Monday, July 4, 2011

Sunday with the girls

"Horse riding has no future as a career", says husband "unless you have a ranch or something"

But that doesnt stop him from buying pony riding tickets for ten dollars a ticket. Sophia had her first pony ride at the zoo last December, and it six months, she has been on four pony rides. Anjali has been taking the pony rides each time she saw a pony. This has been going on since she was two years old.

We should probably get stock options at Gallop Stables.

The last time the kids were at the zoo and I was in Italy, they went with Smriti to ride the pony. Smriti backed off at the last minute and Anjali went twice. This time, Ananya was all excited to ride the pony, and then the horse moved and she fell off the platform. She wasnt hurt, but got a fair scare, so she didnt want to ride ponies anymore. So Anjali got a second go.

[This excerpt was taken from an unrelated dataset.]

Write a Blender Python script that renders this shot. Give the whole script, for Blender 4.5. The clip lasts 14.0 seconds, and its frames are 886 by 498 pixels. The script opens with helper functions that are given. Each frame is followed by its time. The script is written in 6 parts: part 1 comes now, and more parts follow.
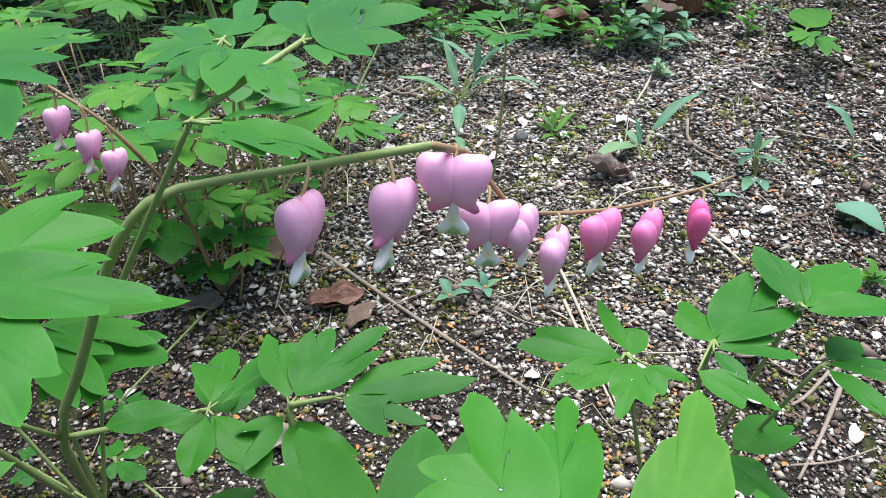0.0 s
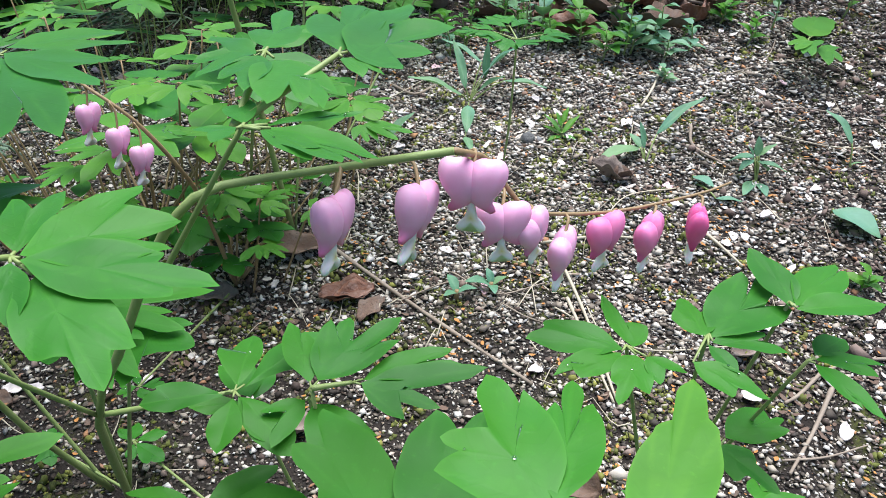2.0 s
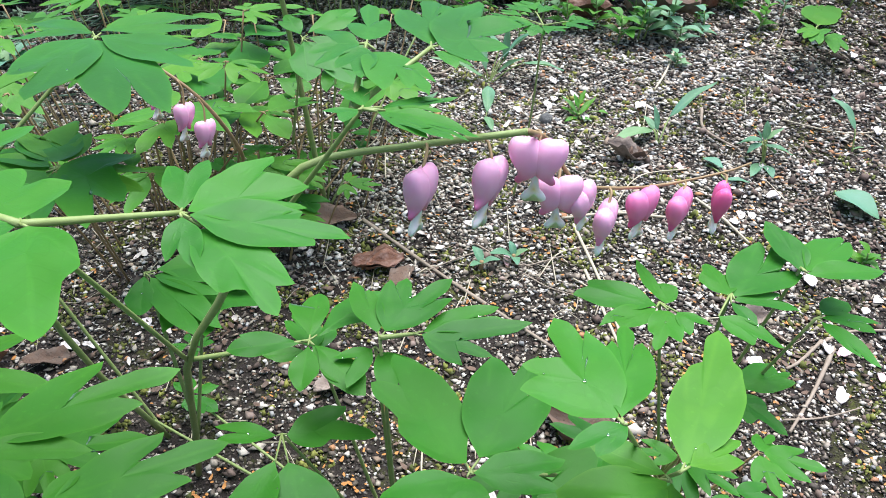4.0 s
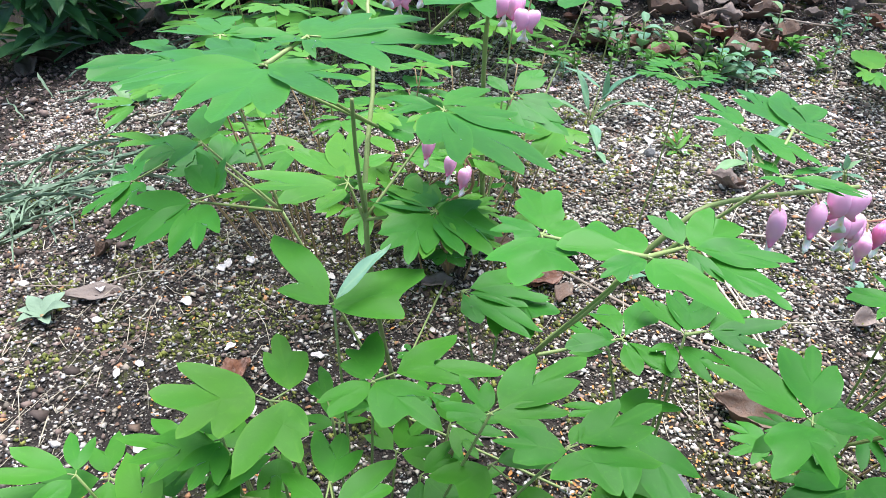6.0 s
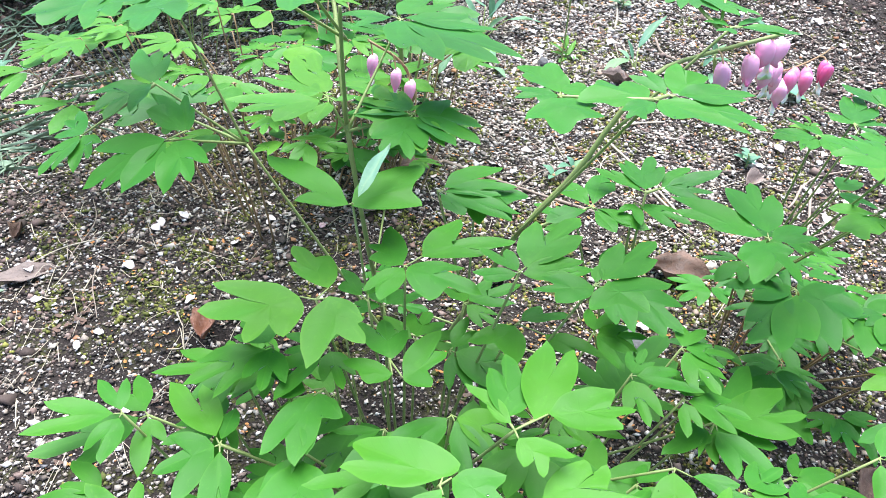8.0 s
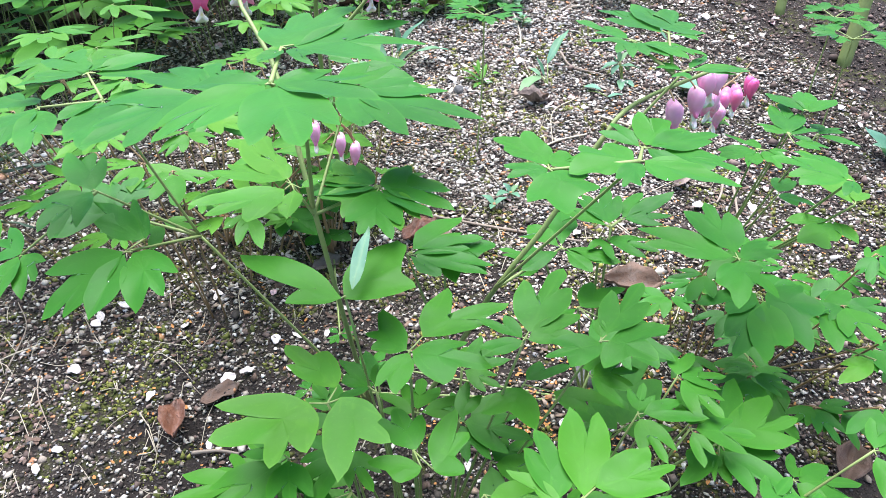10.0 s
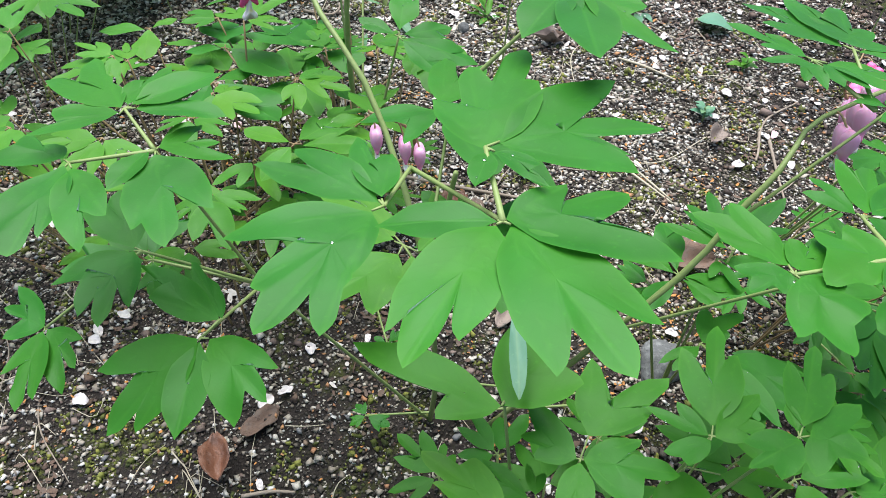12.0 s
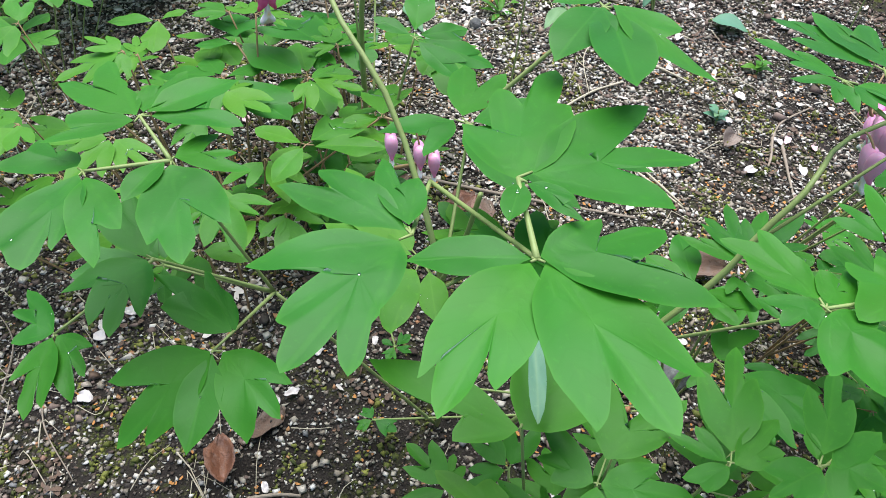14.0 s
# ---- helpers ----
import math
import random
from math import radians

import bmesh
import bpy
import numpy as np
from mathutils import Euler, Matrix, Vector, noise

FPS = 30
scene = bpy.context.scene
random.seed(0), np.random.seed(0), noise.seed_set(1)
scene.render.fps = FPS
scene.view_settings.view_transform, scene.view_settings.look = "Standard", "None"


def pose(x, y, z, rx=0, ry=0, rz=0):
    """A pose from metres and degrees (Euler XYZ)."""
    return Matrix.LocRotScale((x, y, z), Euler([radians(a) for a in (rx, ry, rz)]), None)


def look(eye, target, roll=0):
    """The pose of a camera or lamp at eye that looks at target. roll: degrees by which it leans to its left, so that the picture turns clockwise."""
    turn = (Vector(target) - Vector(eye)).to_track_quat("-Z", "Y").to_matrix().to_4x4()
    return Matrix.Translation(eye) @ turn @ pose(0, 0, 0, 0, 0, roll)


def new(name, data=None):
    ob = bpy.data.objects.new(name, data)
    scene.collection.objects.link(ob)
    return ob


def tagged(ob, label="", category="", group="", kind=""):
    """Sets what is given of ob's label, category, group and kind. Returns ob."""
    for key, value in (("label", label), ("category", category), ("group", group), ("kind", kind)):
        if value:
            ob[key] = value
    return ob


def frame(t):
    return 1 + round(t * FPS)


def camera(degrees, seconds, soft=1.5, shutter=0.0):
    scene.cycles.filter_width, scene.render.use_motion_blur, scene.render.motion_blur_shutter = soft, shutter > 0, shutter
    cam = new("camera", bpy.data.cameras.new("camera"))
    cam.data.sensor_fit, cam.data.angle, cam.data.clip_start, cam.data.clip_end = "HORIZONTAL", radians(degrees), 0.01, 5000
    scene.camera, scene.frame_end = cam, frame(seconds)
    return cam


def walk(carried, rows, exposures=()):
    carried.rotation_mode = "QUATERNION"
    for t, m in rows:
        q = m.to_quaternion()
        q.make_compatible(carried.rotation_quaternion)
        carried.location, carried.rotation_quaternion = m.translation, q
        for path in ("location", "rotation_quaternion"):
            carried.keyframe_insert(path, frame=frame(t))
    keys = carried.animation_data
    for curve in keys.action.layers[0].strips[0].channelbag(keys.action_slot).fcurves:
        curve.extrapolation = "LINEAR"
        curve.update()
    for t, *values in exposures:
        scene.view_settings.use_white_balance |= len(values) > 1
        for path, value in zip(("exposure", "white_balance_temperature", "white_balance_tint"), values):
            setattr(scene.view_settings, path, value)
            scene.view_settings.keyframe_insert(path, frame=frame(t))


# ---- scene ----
cam = camera(62.9, 14.0, 0.5)
PATH = [
    (0, (-0.019, 0.026, 0.425), (0.057, 1.727, -0.624), 2.5),
    (0.5, (-0.019, 0.027, 0.426), (0.051, 1.732, -0.617), 2.3),
    (1, (-0.017, 0.027, 0.426), (0.047, 1.731, -0.618), 2.2),
    (1.5, (-0.021, 0.016, 0.431), (0.046, 1.716, -0.622), 3.1),
    (2, (-0.024, 0.012, 0.433), (0.047, 1.71, -0.622), 3.5),
    (2.2, (-0.024, 0.012, 0.433), (0.045, 1.707, -0.626), 3.6),
    (4.5, (-0.072, -0.042, 0.455), (0.007, 1.612, -0.667), 5.0),
    (5, (-0.118, -0.07, 0.465), (-0.052, 1.575, -0.671), 5.2),
    (5.5, (-0.172, -0.087, 0.473), (-0.082, 1.59, -0.612), 5.5),
    (6, (-0.217, -0.091, 0.487), (-0.045, 1.6, -0.568), 5.2),
    (6.5, (-0.234, -0.094, 0.495), (0.006, 1.602, -0.538), 3.4),
    (7, (-0.236, -0.135, 0.489), (-0.063, 1.533, -0.601), 4.4),
    (7.5, (-0.234, -0.174, 0.487), (-0.054, 1.441, -0.68), 5.6),
    (7.8, (-0.253, -0.137, 0.476), (0.046, 1.42, -0.744), 3.5),
    (8, (-0.289, -0.12, 0.472), (0.237, 1.437, -0.667), 3.0),
    (8.2, (-0.317, -0.097, 0.473), (0.39, 1.379, -0.676), -0.2),
    (10.3, (-0.318, -0.08, 0.5), (0.466, 1.383, -0.616), -1.5),
    (10.5, (-0.32, -0.064, 0.504), (0.516, 1.369, -0.613), -1.4),
    (10.7, (-0.336, -0.03, 0.513), (0.571, 1.299, -0.674), -0.6),
    (11, (-0.353, 0.0, 0.505), (0.555, 1.34, -0.669), -2.5),
    (11.5, (-0.348, 0.049, 0.507), (0.565, 1.283, -0.776), 0.3),
    (12, (-0.352, 0.054, 0.524), (0.498, 1.238, -0.845), 2.0),
    (12.5, (-0.355, 0.06, 0.53), (0.449, 1.233, -0.877), 1.5),
    (13, (-0.355, 0.065, 0.53), (0.451, 1.246, -0.869), 2.2),
    (13.5, (-0.352, 0.068, 0.527), (0.471, 1.23, -0.877), 3.1),
    (14, (-0.352, 0.069, 0.529), (0.487, 1.229, -0.868), 3.4),
]
walk(cam, [(t, look(eye, target, roll)) for t, eye, target, roll in PATH],
     [(0, 0.75, 6000, 13), (2.2, 0.80, 6000, 13), (4.5, 1.03, 6000, 13), (5.6, 1.16, 6000, 13), (6.4, 1.27, 5900, 18), (7.5, 1.44, 5900, 17), (8.2, 1.54, 5900, 17), (10.5, 1.24, 5880, 18), (11.5, 0.96, 6050, 11), (12.5, 0.71, 6050, 11), (14, 0.71, 6050, 11)])

# ---- light ----
world = bpy.data.worlds.new("sky")
scene.world = world
world.use_nodes = True
wn = world.node_tree
sky = wn.nodes.new("ShaderNodeTexSky")
sky.sky_type, sky.sun_disc = "NISHITA", False
sky.sun_elevation, sky.sun_rotation = radians(76), radians(200)
sky.altitude, sky.dust_density, sky.ozone_density = 0, 1.2, 2.0
wn.links.new(sky.outputs[0], wn.nodes["Background"].inputs[0])
wn.nodes["Background"].inputs[1].default_value = 0.085
sun = new("sun", bpy.data.lights.new("sun", "SUN"))
sun.data.energy, sun.data.angle, sun.data.color = 4.75, radians(60), (1.0, 0.98, 0.94)
sun.matrix_world = pose(0, 0, 3, 14, 0, 160)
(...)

And then the girls (Anjali and Ananya) took cycles to ride. Husband took Sophia in a baby cycle and Swati and I jogged along. I guess neither of us had jogged properly for the last five years (since before the kids). The running left me kind of semi exhausted. I guess the kids were also exhausted, which is probably why they refused to go to sleep in the afternoon after we returned home.

After trying, fairly unsuccessfully for about two hours, and falling asleep while the girls jumped around me pretending to be monsters and lions and other loud creatures and failing to wake me up, I tackled the pasta from scratch project while the girls painted their monster leg bookend.

I knew that the floor would end up all painty, and when Anjali came in asking for more paint, I gave her a nearly empty pot of yellow paint to top the red that was already on the floor. It kind of glossed over my head that the pot was glass. It still didnt sink in while I heard Sophia tapping the bottle on the floor, trying to get the paint out, though I did tell her to use water and to use a brush. And then Sophia moved to another corner of the room and slowly, it went into my brain that her bottle was glass. By the time I rushed over, it was too late. Small shards of glass were all over the floor.

"We will have to stop the paint sliding and clean up", I told Anjali

She took it rather well, better than I would have expected her to

"Can we do it again after cleaning up?"

I plopped them both in the bath and then finished rolling the pasta. The girls spent about an hour in the bathroom, making cotton candy out of bubbles and putting them on each other's hairs to look like Cinderella. Anjali came out first, sat huddled on the kitchen table, wrapped in a towel while I fed her baked apples and finished boiling the pasta.

Sophia came out too and I popped a baked apple in her mouth. She spat it out.

"Want food!", she said, as if I were feeding her rubber or something.

"Want that food! Want pashta!" she said, pointing to the bubbling pasta.

Thankfully, the pasta was done, so we rinsed, put on clothes and ate pasta while reading fancy Nancy's tea party. Sophia finished eating the last morsel of pasta on her plate. I stood up, put the plates in the sink, washed my hands and took a cloth to wipe the girls. By the time I returned to the table, Sophia was curled on the table, fast asleep, her mouth still covered with pasta.

I picked her up and put her on the bed. She didnt wake up till this morning.

Anjali and I sat together and did some pencil drawing out of a book that I had picked up from the library on how to draw. We drew mermaids, witches, hyenas, brides, queens and kings. Anjali's work looks picassoish. Could I sell them on ebay?